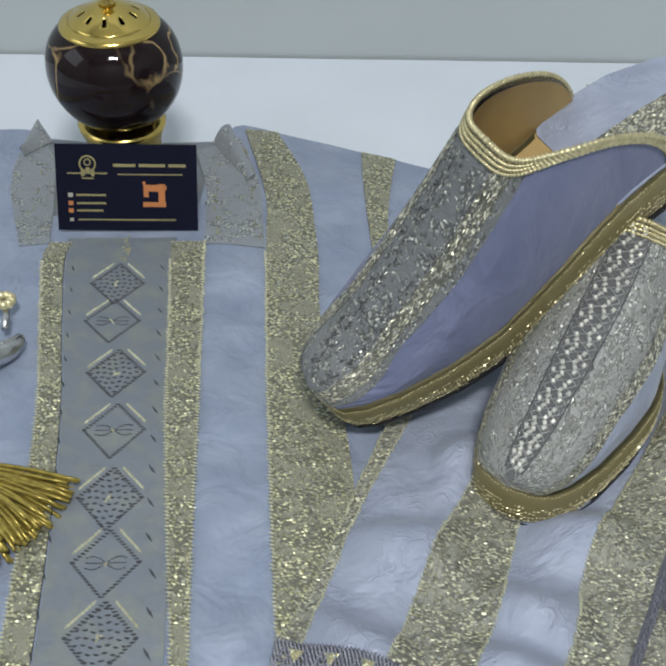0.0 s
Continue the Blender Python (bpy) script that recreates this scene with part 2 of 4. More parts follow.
def link(name, verts, faces, mat, parent=None, label="", uvs=None, smooth=True):
    me = bpy.data.meshes.new(name)
    me.from_pydata([tuple(c * CM for c in v) for v in verts], [], faces)
    if smooth:
        me.polygons.foreach_set("use_smooth", [True] * len(me.polygons))
    if uvs is not None:
        layer = me.uv_layers.new(name="UVMap")
        loops = np.zeros(len(me.loops), dtype=np.int32)
        me.loops.foreach_get("vertex_index", loops)
        layer.data.foreach_set("uv", np.asarray(uvs, dtype=np.float32)[loops].ravel())
    me.materials.append(mat)
    me.update()
    ob = new(name, me)
    if parent is not None:
        ob.parent = parent
    if label:
        tagged(ob, label)
    return ob


def thing(name, label, category, at=(0, 0, 0), turn=(0, 0, 0), group="", kind=""):
    ob = new(name)
    ob.empty_display_size = 0.01
    ob.matrix_world = pose(at[0] * CM, at[1] * CM, at[2] * CM, *turn)
    return tagged(ob, label, category, group, kind)


def spline(points, n):
    """n points evenly spread along a smooth curve through the given ones."""
    p = np.array(points, float)
    if len(p) == 2:
        return p[0] + (p[1] - p[0]) * np.linspace(0, 1, n)[:, None]
    k = np.r_[0, np.cumsum(np.linalg.norm(np.diff(p, axis=0), axis=1))]
    ext = np.vstack([2 * p[0] - p[1], p, 2 * p[-1] - p[-2]])
    fine = []
    for i in range(1, len(ext) - 2):
        a, b, c, d = ext[i - 1 : i + 3]
        for s in np.linspace(0, 1, 24, endpoint=i == len(ext) - 3):
            fine.append(0.5 * (2 * b + (c - a) * s + (2 * a - 5 * b + 4 * c - d) * s * s + (3 * b - a - 3 * c + d) * s**3))
    fine = np.array(fine)
    k = np.r_[0, np.cumsum(np.linalg.norm(np.diff(fine, axis=0), axis=1))]
    return np.stack([np.interp(np.linspace(0, k[-1], n), k, fine[:, i]) for i in range(p.shape[1])], 1)


def grid_mesh(P, thick=0.0, down=(0, 0, -1)):
    """Verts and faces of a grid of points; thick adds an underside and edges."""
    nu, nv = P.shape[:2]
    verts = P.reshape(-1, 3).tolist()
    at = lambda i, j: i * nv + j
    faces = [(at(i, j), at(i + 1, j), at(i + 1, j + 1), at(i, j + 1)) for i in range(nu - 1) for j in range(nv - 1)]
    if thick:
        ring = [at(i, 0) for i in range(nu)] + [at(nu - 1, j) for j in range(1, nv)] + [at(i, nv - 1) for i in range(nu - 2, -1, -1)] + [at(0, j) for j in range(nv - 2, 0, -1)]
        base = len(verts)
        n = len(ring)
        verts += [list(verts[r]) for r in ring] + [[verts[r][k] + thick * down[k] for k in range(3)] for r in ring]
        faces += [(base + k, base + n + k, base + n + (k + 1) % n, base + (k + 1) % n)[::-1] for k in range(n)]
    return verts, faces


def ribbon(name, left, right, nu, nv, height, mat, parent, thick=0.25, label="", lift=0.0, flip=False):
    """A strip of cloth between two lines of the plan, at height(x, y)."""
    a, b = spline(left, nu), spline(right, nu)
    P = np.zeros((nu, nv, 3))
    uv = np.zeros((nu, nv, 2))
    mid = (a + b) / 2
    run = np.r_[0, np.cumsum(np.linalg.norm(np.diff(mid, axis=0), axis=1))]
    for j, s in enumerate(np.linspace(0, 1, nv)):
        P[:, j, :2] = a + (b - a) * s
        wide = np.linalg.norm(b - a, axis=1)
        uv[:, j, 0] = (s - 0.5) * wide
        uv[:, j, 1] = run
    for i in range(nu):
        for j in range(nv):
            P[i, j, 2] = height(P[i, j, 0], P[i, j, 1]) + lift
    v, f = grid_mesh(P, thick)
    if (a[1] - a[0])[0] * (b[0] - a[0])[1] - (a[1] - a[0])[1] * (b[0] - a[0])[0] < 0:
        f = [q[::-1] for q in f]
    uv = uv.reshape(-1, 2) + 7.0
    extra = len(v) - len(uv)
    return link(name, v, f, mat, parent, label, np.vstack([uv, np.zeros((extra, 2)) + 7.0]))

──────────

=== What you should do ===
Quote all the lines above exactly as given. Do not include the pictures.

=== Task result ===
0.0 s
Continue the Blender Python (bpy) script that recreates this scene with part 2 of 4. More parts follow.
def link(name, verts, faces, mat, parent=None, label="", uvs=None, smooth=True):
    me = bpy.data.meshes.new(name)
    me.from_pydata([tuple(c * CM for c in v) for v in verts], [], faces)
    if smooth:
        me.polygons.foreach_set("use_smooth", [True] * len(me.polygons))
    if uvs is not None:
        layer = me.uv_layers.new(name="UVMap")
        loops = np.zeros(len(me.loops), dtype=np.int32)
        me.loops.foreach_get("vertex_index", loops)
        layer.data.foreach_set("uv", np.asarray(uvs, dtype=np.float32)[loops].ravel())
    me.materials.append(mat)
    me.update()
    ob = new(name, me)
    if parent is not None:
        ob.parent = parent
    if label:
        tagged(ob, label)
    return ob


def thing(name, label, category, at=(0, 0, 0), turn=(0, 0, 0), group="", kind=""):
    ob = new(name)
    ob.empty_display_size = 0.01
    ob.matrix_world = pose(at[0] * CM, at[1] * CM, at[2] * CM, *turn)
    return tagged(ob, label, category, group, kind)


def spline(points, n):
    """n points evenly spread along a smooth curve through the given ones."""
    p = np.array(points, float)
    if len(p) == 2:
        return p[0] + (p[1] - p[0]) * np.linspace(0, 1, n)[:, None]
    k = np.r_[0, np.cumsum(np.linalg.norm(np.diff(p, axis=0), axis=1))]
    ext = np.vstack([2 * p[0] - p[1], p, 2 * p[-1] - p[-2]])
    fine = []
    for i in range(1, len(ext) - 2):
        a, b, c, d = ext[i - 1 : i + 3]
        for s in np.linspace(0, 1, 24, endpoint=i == len(ext) - 3):
            fine.append(0.5 * (2 * b + (c - a) * s + (2 * a - 5 * b + 4 * c - d) * s * s + (3 * b - a - 3 * c + d) * s**3))
    fine = np.array(fine)
    k = np.r_[0, np.cumsum(np.linalg.norm(np.diff(fine, axis=0), axis=1))]
    return np.stack([np.interp(np.linspace(0, k[-1], n), k, fine[:, i]) for i in range(p.shape[1])], 1)


def grid_mesh(P, thick=0.0, down=(0, 0, -1)):
    """Verts and faces of a grid of points; thick adds an underside and edges."""
    nu, nv = P.shape[:2]
    verts = P.reshape(-1, 3).tolist()
    at = lambda i, j: i * nv + j
    faces = [(at(i, j), at(i + 1, j), at(i + 1, j + 1), at(i, j + 1)) for i in range(nu - 1) for j in range(nv - 1)]
    if thick:
        ring = [at(i, 0) for i in range(nu)] + [at(nu - 1, j) for j in range(1, nv)] + [at(i, nv - 1) for i in range(nu - 2, -1, -1)] + [at(0, j) for j in range(nv - 2, 0, -1)]
        base = len(verts)
        n = len(ring)
        verts += [list(verts[r]) for r in ring] + [[verts[r][k] + thick * down[k] for k in range(3)] for r in ring]
        faces += [(base + k, base + n + k, base + n + (k + 1) % n, base + (k + 1) % n)[::-1] for k in range(n)]
    return verts, faces


def ribbon(name, left, right, nu, nv, height, mat, parent, thick=0.25, label="", lift=0.0, flip=False):
    """A strip of cloth between two lines of the plan, at height(x, y)."""
    a, b = spline(left, nu), spline(right, nu)
    P = np.zeros((nu, nv, 3))
    uv = np.zeros((nu, nv, 2))
    mid = (a + b) / 2
    run = np.r_[0, np.cumsum(np.linalg.norm(np.diff(mid, axis=0), axis=1))]
    for j, s in enumerate(np.linspace(0, 1, nv)):
        P[:, j, :2] = a + (b - a) * s
        wide = np.linalg.norm(b - a, axis=1)
        uv[:, j, 0] = (s - 0.5) * wide
        uv[:, j, 1] = run
    for i in range(nu):
        for j in range(nv):
            P[i, j, 2] = height(P[i, j, 0], P[i, j, 1]) + lift
    v, f = grid_mesh(P, thick)
    if (a[1] - a[0])[0] * (b[0] - a[0])[1] - (a[1] - a[0])[1] * (b[0] - a[0])[0] < 0:
        f = [q[::-1] for q in f]
    uv = uv.reshape(-1, 2) + 7.0
    extra = len(v) - len(uv)
    return link(name, v, f, mat, parent, label, np.vstack([uv, np.zeros((extra, 2)) + 7.0]))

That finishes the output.